DXN has put a meaningful marker down in the overheated, and highly capital-hungry, artificial intelligence infrastructure market, signing a binding $8.8 million contract with a US-based neo-cloud operator for a 1.36 megawatt AI high performance computing modular data centre. For a company with an ASX-quoted market capitalisation of about $6.28 million, the contract is not pocket change - it is larger than the company’s entire equity value.
The deal covers design, engineering, manufacturing, commissioning and delivery of a turnkey modular data centre, with the customer described as a US-listed global neo-cloud operator. The customer has not been named, but DXN says the disclosure is sufficient for investors to assess the materiality of the deal.
The initial contract is structured as a pilot proof-of-concept deployment. That phrase can sound modest, but the investor interest lies in what may follow. DXN says that subject to successful delivery, the customer has indicated an intention to progress to a much larger campus-scale AI compute program, representing a potential revenue opportunity of more than US$200 million over the next one to two years for the existing site.
That is not bankable revenue yet, and investors should treat it accordingly. But it does provide a glimpse of the size of the prize if DXN can execute cleanly on the pilot. In small-cap land, the difference between a promising contract and a company-making platform often comes down to boring things: delivery deadlines, quality control, working capital, customer acceptance and repeatability. The sizzle is AI; the steak is manufacturing and commissioning without a mishap.
Manufacturing is due to start immediately at DXN’s Welshpool facility in Western Australia, with on-site commissioning expected at the customer’s US mainland facility within about six months of signing. The modular system will incorporate integrated power, direct-to-chip liquid cooling, fire suppression and building management systems. It is designed to support GPU rack densities of up to 150kW per rack, consistent with DXN’s standard AI HPC module range.
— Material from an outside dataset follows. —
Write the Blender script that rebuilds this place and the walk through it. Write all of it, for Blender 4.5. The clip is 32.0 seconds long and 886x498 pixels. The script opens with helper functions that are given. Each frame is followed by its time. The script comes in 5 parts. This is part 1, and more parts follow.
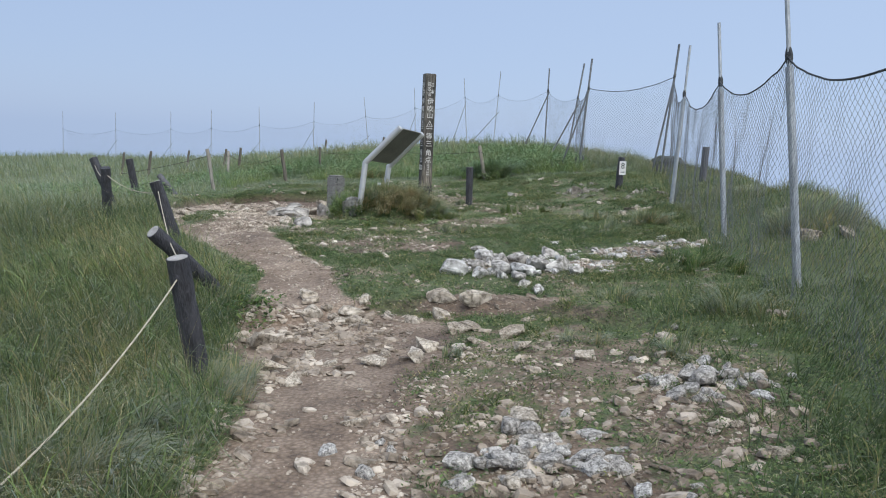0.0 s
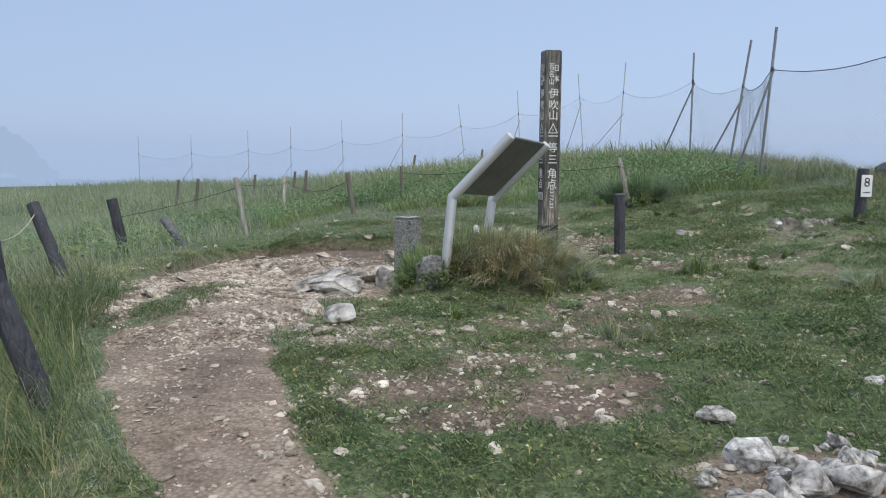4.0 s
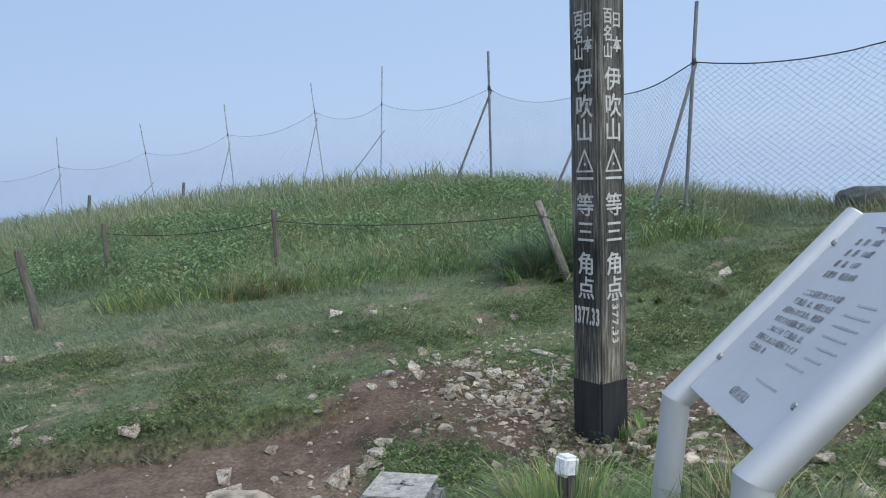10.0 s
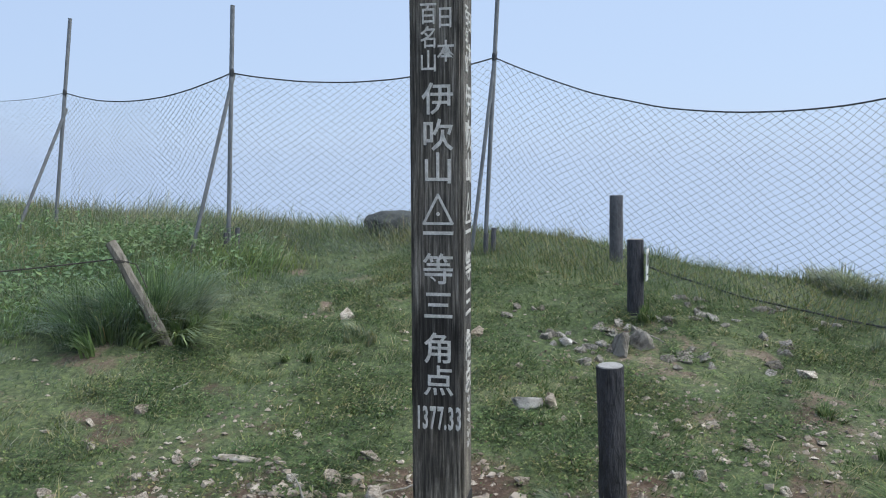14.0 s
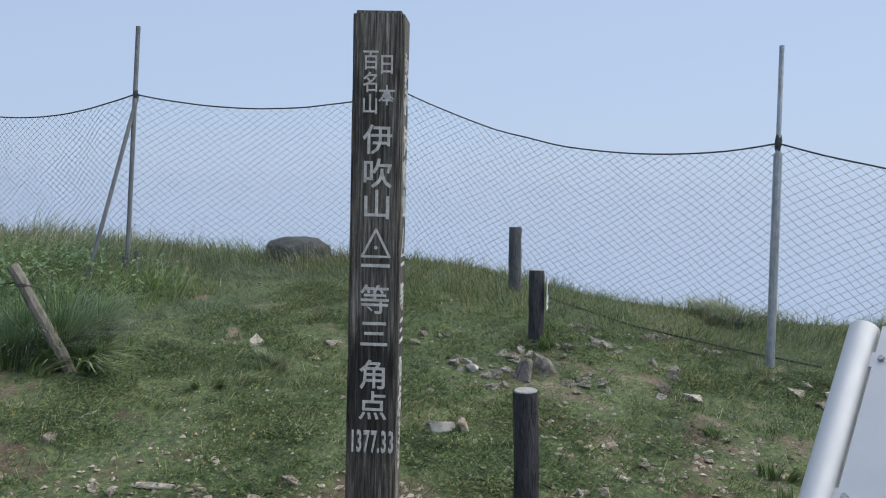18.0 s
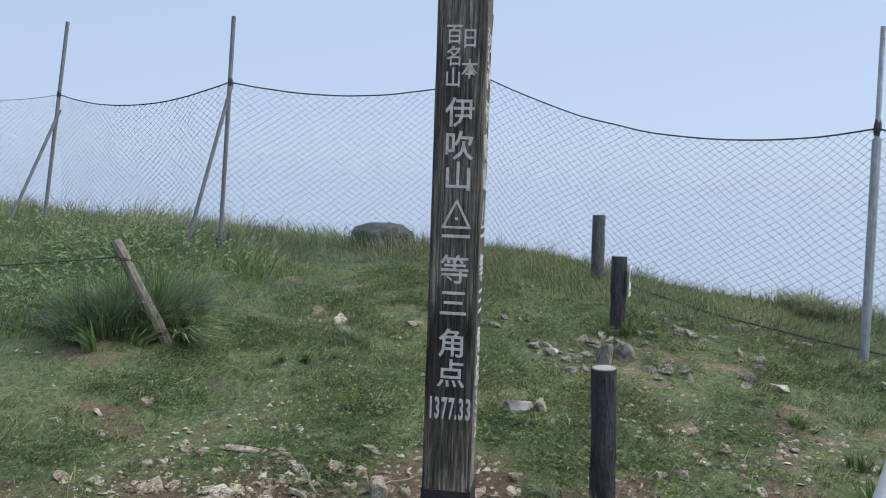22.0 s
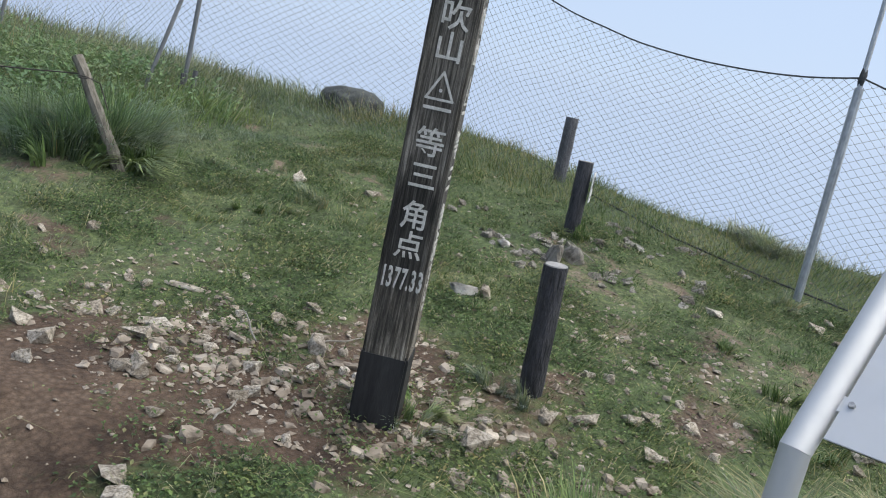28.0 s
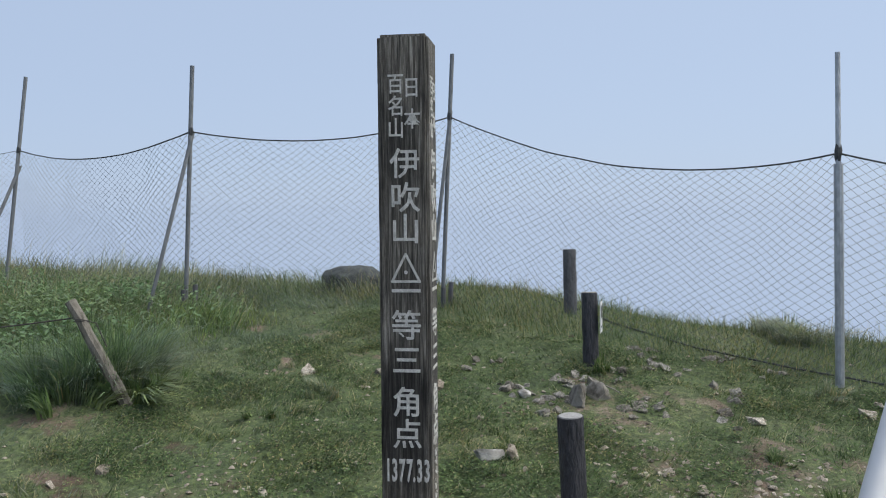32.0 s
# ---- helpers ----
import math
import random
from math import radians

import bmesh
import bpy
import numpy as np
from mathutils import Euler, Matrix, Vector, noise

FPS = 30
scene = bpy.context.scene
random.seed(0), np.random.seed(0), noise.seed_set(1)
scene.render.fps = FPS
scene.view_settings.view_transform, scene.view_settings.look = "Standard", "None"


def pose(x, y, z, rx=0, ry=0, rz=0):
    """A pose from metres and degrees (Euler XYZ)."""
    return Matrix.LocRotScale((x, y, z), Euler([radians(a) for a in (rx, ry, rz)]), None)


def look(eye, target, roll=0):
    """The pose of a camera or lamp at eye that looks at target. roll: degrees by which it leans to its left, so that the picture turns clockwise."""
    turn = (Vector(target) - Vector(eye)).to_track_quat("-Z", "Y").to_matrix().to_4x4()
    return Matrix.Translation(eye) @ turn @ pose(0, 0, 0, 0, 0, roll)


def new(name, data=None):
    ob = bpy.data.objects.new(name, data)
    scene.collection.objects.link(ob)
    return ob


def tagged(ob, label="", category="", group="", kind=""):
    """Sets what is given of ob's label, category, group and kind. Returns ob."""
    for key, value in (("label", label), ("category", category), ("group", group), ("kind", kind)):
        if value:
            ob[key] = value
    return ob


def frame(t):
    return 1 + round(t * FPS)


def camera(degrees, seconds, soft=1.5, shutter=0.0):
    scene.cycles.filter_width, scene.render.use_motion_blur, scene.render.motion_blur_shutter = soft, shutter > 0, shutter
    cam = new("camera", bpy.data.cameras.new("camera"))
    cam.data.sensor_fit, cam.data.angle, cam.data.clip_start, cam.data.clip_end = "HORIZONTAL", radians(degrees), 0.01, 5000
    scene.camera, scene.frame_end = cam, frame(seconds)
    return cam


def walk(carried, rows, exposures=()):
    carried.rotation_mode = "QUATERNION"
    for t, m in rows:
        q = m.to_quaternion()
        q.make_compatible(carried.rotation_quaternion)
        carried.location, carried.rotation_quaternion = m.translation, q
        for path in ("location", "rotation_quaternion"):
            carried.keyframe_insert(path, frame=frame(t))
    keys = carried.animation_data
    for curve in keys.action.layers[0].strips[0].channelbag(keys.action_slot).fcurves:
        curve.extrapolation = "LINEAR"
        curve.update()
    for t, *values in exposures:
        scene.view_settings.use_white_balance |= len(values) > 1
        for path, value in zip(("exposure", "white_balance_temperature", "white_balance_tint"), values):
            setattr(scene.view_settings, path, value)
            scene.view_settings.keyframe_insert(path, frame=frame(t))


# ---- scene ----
cam = camera(56.9, 32.0, soft=1.05)
PATH = [
    (0, (1.107, -2.012, 1.493), (1.004, -0.032, 1.227), 2.7),
    (0.5, (1.141, -1.288, 1.514), (1.025, 0.685, 1.203), 2.1),
    (1, (1.136, -0.717, 1.562), (0.916, 1.245, 1.243), 0.7),
    (1.5, (1.067, -0.167, 1.618), (0.845, 1.797, 1.311), 0.3),
    (2, (0.996, 0.489, 1.639), (0.729, 2.457, 1.406), 0.9),
    (2.5, (0.858, 1.041, 1.604), (0.532, 3.007, 1.429), 2.2),
    (3, (0.813, 1.709, 1.521), (0.46, 3.668, 1.32), 1.6),
    (3.5, (0.615, 2.404, 1.523), (0.255, 4.355, 1.274), 1.0),
    (5.5, (-0.092, 4.752, 1.577), (-0.388, 6.716, 1.34), -1.5),
    (6, (-0.436, 5.219, 1.612), (-0.703, 7.186, 1.366), -1.1),
    (6.5, (-0.672, 5.65, 1.653), (-0.88, 7.625, 1.415), -1.2),
    (7, (-0.895, 6.177, 1.701), (-1.031, 8.157, 1.454), -0.1),
    (7.5, (-1.158, 6.618, 1.75), (-1.159, 8.606, 1.532), 0.4),
    (8, (-1.33, 7.136, 1.696), (-1.219, 9.123, 1.495), -0.3),
    (8.5, (-1.493, 7.566, 1.717), (-1.267, 9.544, 1.522), -0.3),
    (9, (-1.624, 7.96, 1.759), (-1.284, 9.921, 1.561), -1.0),
    (9.5, (-1.585, 8.401, 1.755), (-1.162, 10.345, 1.547), -1.5),
    (10, (-1.737, 8.752, 1.76), (-1.266, 10.685, 1.551), -1.8),
    (10.5, (-1.958, 9.072, 1.773), (-1.337, 10.963, 1.58), -0.4),
    (11, (-2.129, 9.48, 1.844), (-1.212, 11.25, 1.677), 0.1),
    (11.5, (-2.284, 9.731, 1.888), (-1.072, 11.315, 1.75), 1.1),
    (12, (-2.476, 9.951, 1.946), (-1.094, 11.391, 1.824), 1.4),
    (12.5, (-2.423, 10.234, 1.899), (-0.938, 11.568, 1.771), 1.2),
    (13, (-2.443, 10.514, 1.927), (-0.869, 11.736, 1.768), 0.9),
    (13.5, (-2.615, 10.742, 1.936), (-0.978, 11.875, 1.746), 0.4),
    (14, (-2.537, 10.869, 1.918), (-0.869, 11.951, 1.705), -0.2),
    (14.5, (-2.351, 10.921, 1.928), (-0.655, 11.96, 1.716), -0.5),
    (15, (-2.333, 10.932, 1.928), (-0.608, 11.924, 1.733), -0.4),
    (15.5, (-2.385, 10.981, 1.921), (-0.628, 11.923, 1.756), -0.0),
    (17.5, (-2.674, 11.015, 1.924), (-0.872, 11.873, 1.787), 0.9),
    (18, (-2.788, 10.935, 1.963), (-0.981, 11.778, 1.814), 1.5),
    (18.5, (-2.873, 10.791, 1.972), (-1.054, 11.608, 1.819), 2.1),
    (19, (-2.884, 10.73, 1.984), (-1.056, 11.524, 1.82), 2.3),
    (19.5, (-2.854, 10.819, 1.916), (-1.03, 11.622, 1.742), 2.0),
    (20, (-2.859, 10.889, 1.89), (-1.053, 11.729, 1.704), 1.4),
    (20.5, (-2.848, 10.881, 1.883), (-1.072, 11.781, 1.698), 0.9),
    (21, (-2.854, 10.872, 1.885), (-1.108, 11.83, 1.708), 1.0),
    (21.5, (-2.842, 10.874, 1.877), (-1.116, 11.871, 1.71), 1.5),
    (22, (-2.833, 10.891, 1.876), (-1.122, 11.914, 1.709), 2.0),
    (22.5, (-2.854, 10.912, 1.885), (-1.154, 11.95, 1.707), 2.4),
    (23, (-2.848, 10.916, 1.873), (-1.155, 11.964, 1.688), 2.5),
    (23.5, (-2.845, 10.917, 1.87), (-1.156, 11.97, 1.678), 2.3),
    (24, (-2.862, 10.889, 1.868), (-1.172, 11.94, 1.672), 2.1),
    (24.5, (-2.859, 10.882, 1.87), (-1.165, 11.926, 1.668), 1.9),
    (25, (-2.855, 10.86, 1.863), (-1.151, 11.885, 1.647), 1.9),
    (25.5, (-2.847, 10.858, 1.854), (-1.122, 11.841, 1.615), 2.4),
    (26, (-2.849, 10.861, 1.854), (-1.085, 11.765, 1.581), 3.6),
    (26.5, (-2.868, 10.842, 1.853), (-1.049, 11.613, 1.543), 6.0),
    (28.5, (-2.807, 10.969, 1.825), (-1.098, 11.917, 1.4), 14.5),
    (29, (-2.675, 10.871, 1.843), (-1.031, 11.957, 1.499), 13.0),
    (29.5, (-2.706, 10.862, 1.85), (-1.009, 11.87, 1.525), 7.8),
    (30, (-2.772, 10.934, 1.877), (-1.046, 11.899, 1.581), 3.3),
    (30.5, (-2.733, 10.889, 1.932), (-1.011, 11.879, 1.697), 1.0),
    (31, (-2.692, 10.83, 1.946), (-0.963, 11.823, 1.795), -0.3),
    (31.5, (-2.678, 10.829, 1.952), (-0.941, 11.814, 1.851), -0.6),
    (32, (-2.68, 10.844, 1.947), (-0.943, 11.831, 1.862), -0.5),
]
walk(cam, [(t, look(eye, target, roll)) for t, eye, target, roll in PATH], [(0, 0.02, 6500, 10), (1, 0.1, 6500, 10), (3, 0.07, 6500, 10), (6, 0.02, 6450, 10), (7, 0.12, 6450, 10), (8, 0.05, 6400, 9), (9.5, 0.03, 6250, 8), (11, 0.02, 6180, 8), (12, -0.06, 6230, 9), (13, -0.02, 6350, 10), (14, 0.14, 6450, 9), (15, 0.02, 6550, 10), (18, -0.06, 6600, 10), (19, -0.12, 6600, 10), (20, 0.0, 6620, 10), (23, 0.07, 6700, 10), (26, 0.1, 6800, 10), (29, 0.22, 6800, 10), (30, 0.15, 6750, 10), (31, 0.02, 6800, 10), (32, -0.05, 6800, 10)])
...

That last detail is important. AI data centres are not merely conventional data halls with a few more graphics processors dropped in like Christmas baubles. High-density AI workloads bring fierce power and cooling requirements, and direct liquid cooling has shifted from specialist curiosity to practical necessity in many advanced deployments.
DXN is pitching its advantage around speed-to-deployment, modular scalability and factory-tested infrastructure. In a market where traditional data centre builds can take years, DXN argues its prefabricated AI HPC modules can be deployed in roughly six to eight months from contract signing.

Managing director Shalini Lagrutta described the contract as “a defining milestone” and said securing a publicly listed US-based neo-cloud operator validated the company’s strategic direction over the past three years. She said DXN had been productising its modular data centre capability specifically for the high-density AI inference market.
Lagrutta also pointed to the customer selection as a reflection of DXN’s differentiation in rapid deployment, modular scalability and liquid cooling capability. For investors, the quote matters less as corporate flourish and more as a clue to the company’s intended positioning: not as a generic builder of boxes, but as a specialist supplier of high-density, AI-ready compute infrastructure.
DXN’s timing is handy. The company says the global data centre GPU market is estimated at about US$99 billion in 2025, growing at roughly 14 percent a year, while AI data centre infrastructure is forecast to grow at a compound annual growth rate of 27.5 percent through to 2034. It also says AI inference has overtaken training as the dominant data centre workload and is the fastest-growing segment of GPU infrastructure demand.
The inference angle is worth dwelling on. Training large AI models gets the headlines, but inference is where models are used repeatedly in real-world applications. That can mean relentless demand for distributed, power-hungry compute capacity. Neo-cloud operators, which rent GPU capacity and AI infrastructure to enterprise and developer customers, need speed, density and scalability. DXN’s modular approach is aimed squarely at that pain point.
The near-term investment case now turns on execution. First, can DXN deliver the pilot within the indicated six-month commissioning window? Second, can it manage the working capital demands of a contract that is large relative to its market value? Third, does successful delivery convert into the much larger campus opportunity flagged by the customer?
The contract gives DXN credibility in a sector where credibility is hard won and easily lost. It also gives investors a measurable catalyst: delivery of the pilot and any subsequent expansion order. For now, this is a significant commercial win with a tantalising follow-on opportunity, rather than a guaranteed transformation.
Still, for a microcap modular data centre specialist, landing a US neo-cloud customer in the middle of an AI infrastructure boom is about as close as it gets to finding a high-voltage socket in the desert.